§ **Exercise description**: Sift the listing for lines that hold the string "with" and pull them out.

---

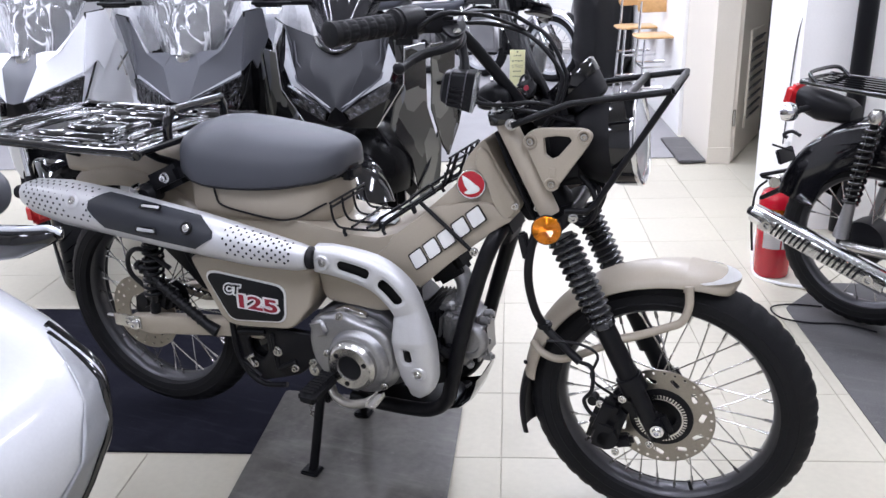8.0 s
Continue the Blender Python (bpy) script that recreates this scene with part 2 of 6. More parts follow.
def slab(poly, lo, hi, bev=0.004, axis="y", holes=(), seg=2, bm=None):
    """A flat piece with an outline, cut-outs and softened edges, between lo and hi on an axis."""
    def at(p, h):
        return (p[0], h, p[1]) if axis == "y" else (p[0], p[1], h) if axis == "z" else (h, p[0], p[1])
    own = bmesh.new()
    loops = []
    for q in (poly, *holes):
        vs = [own.verts.new(at(p, lo)) for p in q]
        loops += [own.edges.new((vs[i], vs[(i + 1) % len(vs)])) for i in range(len(vs))]
    if holes:
        bmesh.ops.triangle_fill(own, edges=loops, use_beauty=True, use_dissolve=True)
    else:
        bmesh.ops.contextual_create(own, geom=loops)
    res = bmesh.ops.extrude_face_region(own, geom=own.faces[:])
    move = Vector(at((0, 0), hi - lo))
    bmesh.ops.translate(own, vec=move, verts=[g for g in res["geom"] if isinstance(g, bmesh.types.BMVert)])
    bmesh.ops.recalc_face_normals(own, faces=own.faces[:])
    if bev:
        k = {"y": 1, "z": 2, "x": 0}[axis]
        es = [e for e in own.edges if abs(e.verts[0].co[k] - e.verts[1].co[k]) < 1e-6 and len(e.link_faces) == 2 and e.calc_face_angle(0) > 0.8]
        bmesh.ops.bevel(own, geom=es, offset=bev, segments=seg, affect="EDGES", clamp_overlap=True, profile=0.5)
    if bm is None:
        return own
    me = bpy.data.meshes.new("scrap")
    own.to_mesh(me)
    own.free()
    bm.from_mesh(me)
    bpy.data.meshes.remove(me)
    return bm


def box(c, s, bev=0.004, m=None, bm=None, seg=2):
    """A block with softened edges: centre, size, and a turn."""
    own = bmesh.new()
    bmesh.ops.create_cube(own, size=1)
    bmesh.ops.scale(own, vec=s, verts=own.verts)
    if bev:
        bmesh.ops.bevel(own, geom=own.edges[:], offset=min(bev, min(s) * 0.45), segments=seg, affect="EDGES", clamp_overlap=True)
    own.transform(Matrix.Translation(c) @ (m.to_4x4() if m else Matrix.Identity(4)))
    if bm is None:
        return own
    me = bpy.data.meshes.new("scrap")
    own.to_mesh(me)
    own.free()
    bm.from_mesh(me)
    bpy.data.meshes.remove(me)
    return bm


def section(x, w, lo, hi, p=2.6, n=20, y=0.0):
    """A rounded ring across the x axis."""
    out = []
    for j in range(n):
        t = 2 * math.pi * j / n
        c, s = math.cos(t), math.sin(t)
        out.append((x, y + w * math.copysign(abs(c) ** (2 / p), c), (lo + hi) / 2 + (hi - lo) / 2 * math.copysign(abs(s) ** (2 / p), s)))
    return out


def mirrored(bm):
    """The same, on the other side of the middle plane."""
    bm.transform(Matrix.Diagonal((1, -1, 1, 1)))
    bmesh.ops.reverse_faces(bm, faces=bm.faces[:])
    return bm


def bolt(c, r, axis=(0, -1, 0), h=0.006, bm=None):
    """A flanged hexagon bolt head with a hollow in it."""
    bm = lathe([(0, r), (h * 0.35, r), (h * 0.4, r * 0.8)], c, axis, 16, bm)
    return lathe([(h * 0.3, r * 0.75), (h, r * 0.7), (h, r * 0.42), (h * 0.5, r * 0.4), (h * 0.5, 0.0001)], c, axis, 6, bm)


def lettering(body, size, m, material, parent, name="lettering", depth=0.0006, bold=0.0, shear=0.0):
    cu = bpy.data.curves.new(name, "FONT")
    cu.body, cu.size, cu.extrude, cu.offset, cu.shear = body, size, depth, bold, shear
    cu.align_x, cu.align_y = "CENTER", "CENTER"
    tmp = new(name, cu)
    me = bpy.data.meshes.new_from_object(tmp.evaluated_get(bpy.context.evaluated_depsgraph_get()))
    bpy.data.objects.remove(tmp)
    me.transform(m)
    me.materials.clear()
    me.materials.append(material)
    ob = new(name, me)
    ob.parent = parent
    if parent.type == "EMPTY":
        ob.matrix_parent_inverse = Matrix.Translation(-parent.location)
    return ob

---

§ **Exercise answer**:
Continue the Blender Python (bpy) script that recreates this scene with part 2 of 6. More parts follow.
    """A flat piece with an outline, cut-outs and softened edges, between lo and hi on an axis."""
    """A block with softened edges: centre, size, and a turn."""
    """A flanged hexagon bolt head with a hollow in it."""